-- Begin COLLECTED MATERIAL --

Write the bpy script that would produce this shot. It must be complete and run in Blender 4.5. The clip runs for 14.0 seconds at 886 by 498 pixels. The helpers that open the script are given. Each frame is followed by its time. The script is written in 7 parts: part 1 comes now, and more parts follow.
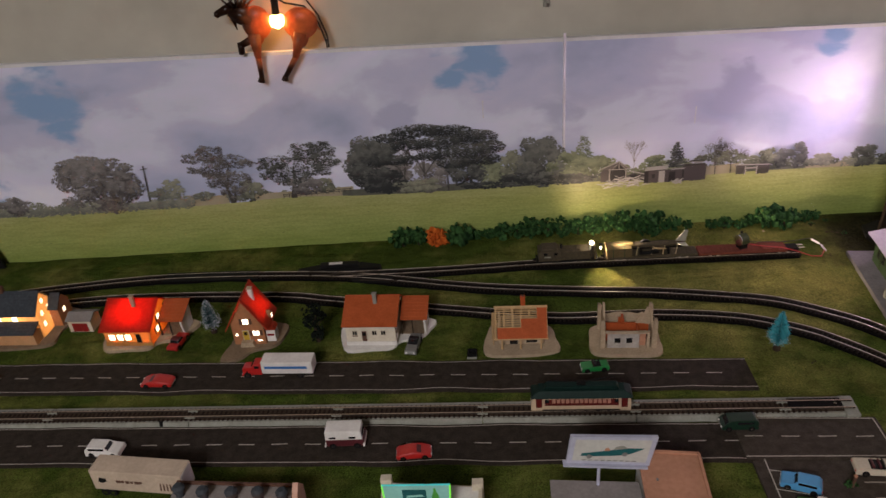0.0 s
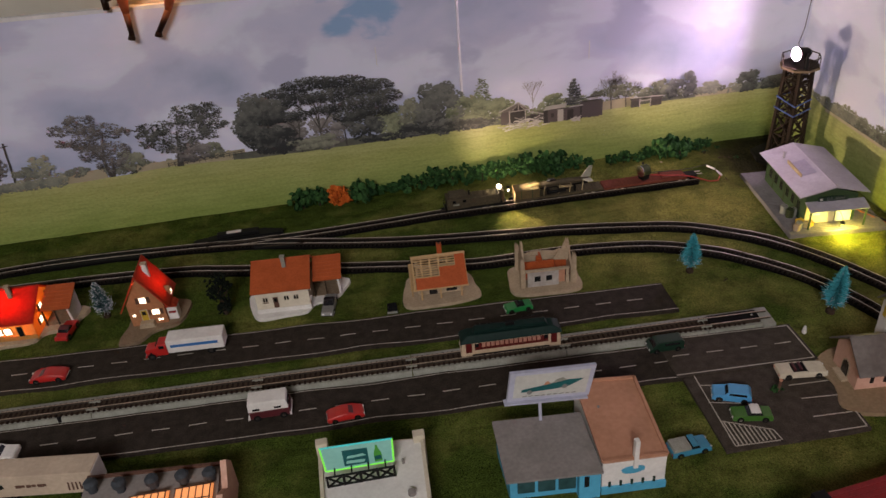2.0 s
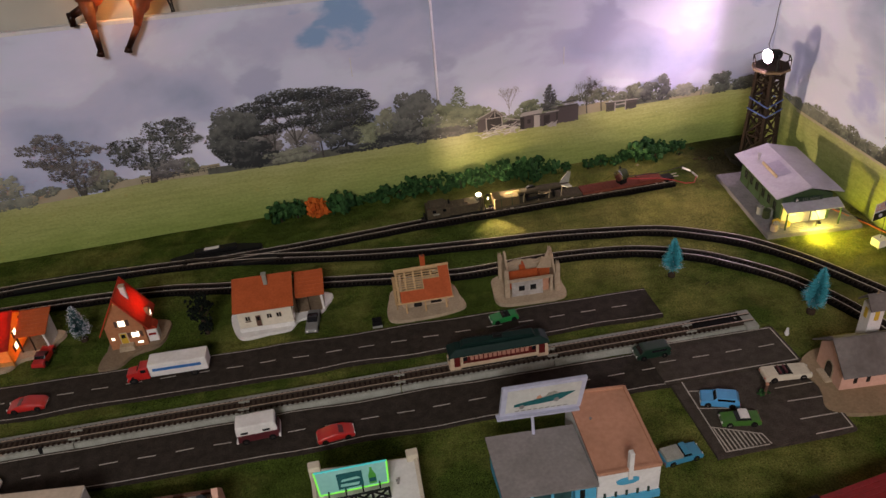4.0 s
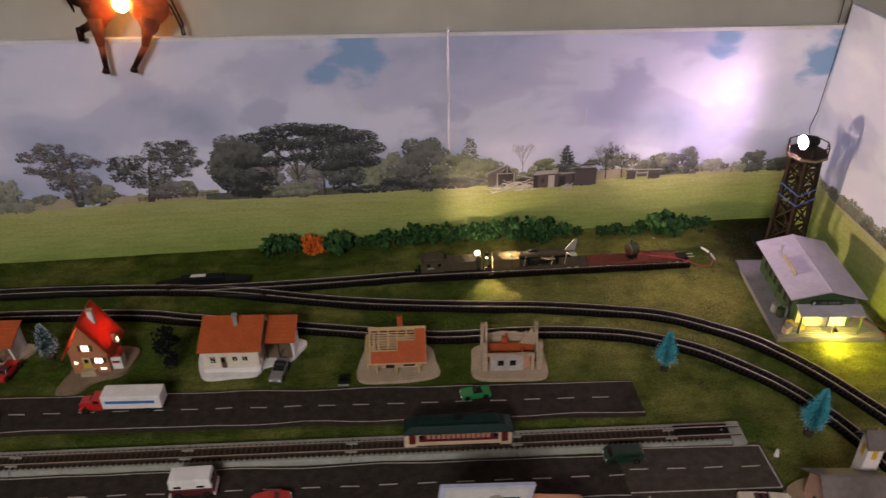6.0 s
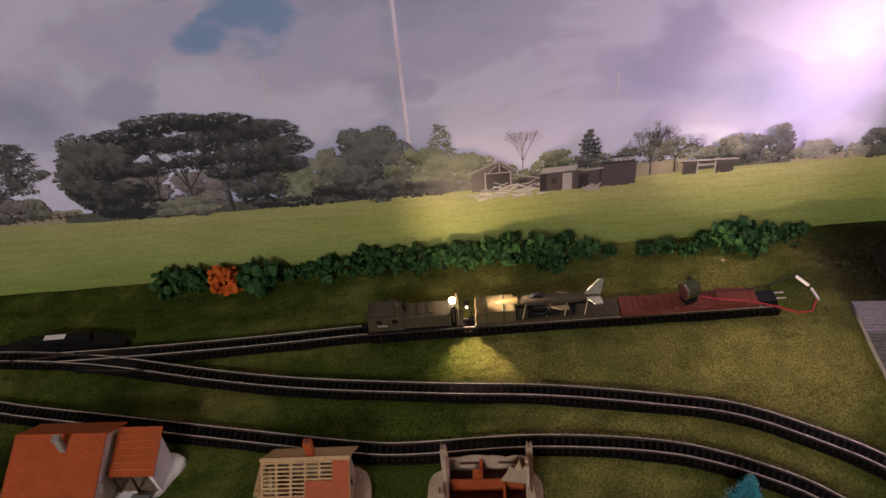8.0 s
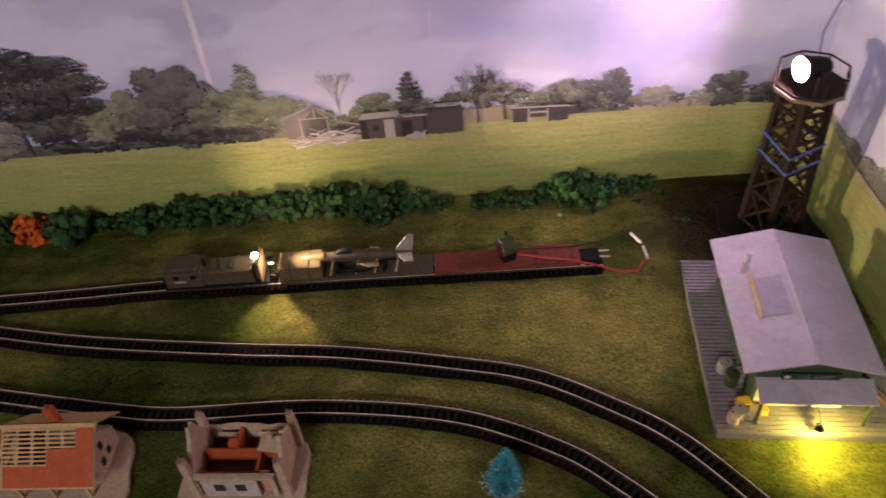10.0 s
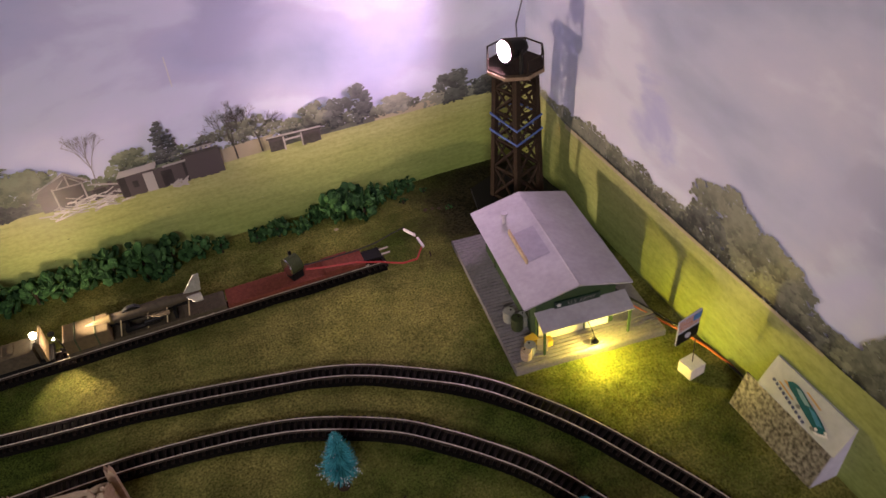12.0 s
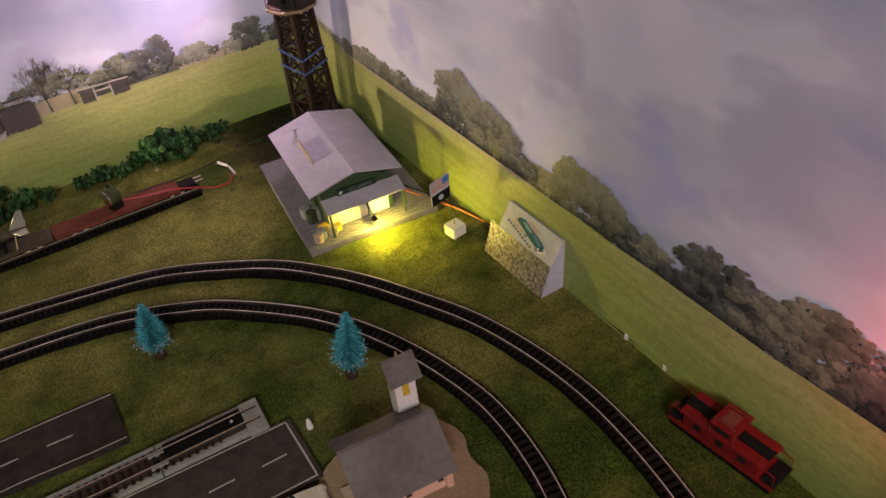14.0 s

-- End COLLECTED MATERIAL --

__OBJECTIVE__: Output the material word for word, omitting its pictures.

__FULL ANSWER__:
Write the bpy script that would produce this shot. It must be complete and run in Blender 4.5. The clip runs for 14.0 seconds at 886 by 498 pixels. The helpers that open the script are given. Each frame is followed by its time. The script is written in 7 parts: part 1 comes now, and more parts follow.
0.0 s
2.0 s
4.0 s
6.0 s
8.0 s
10.0 s
12.0 s
14.0 s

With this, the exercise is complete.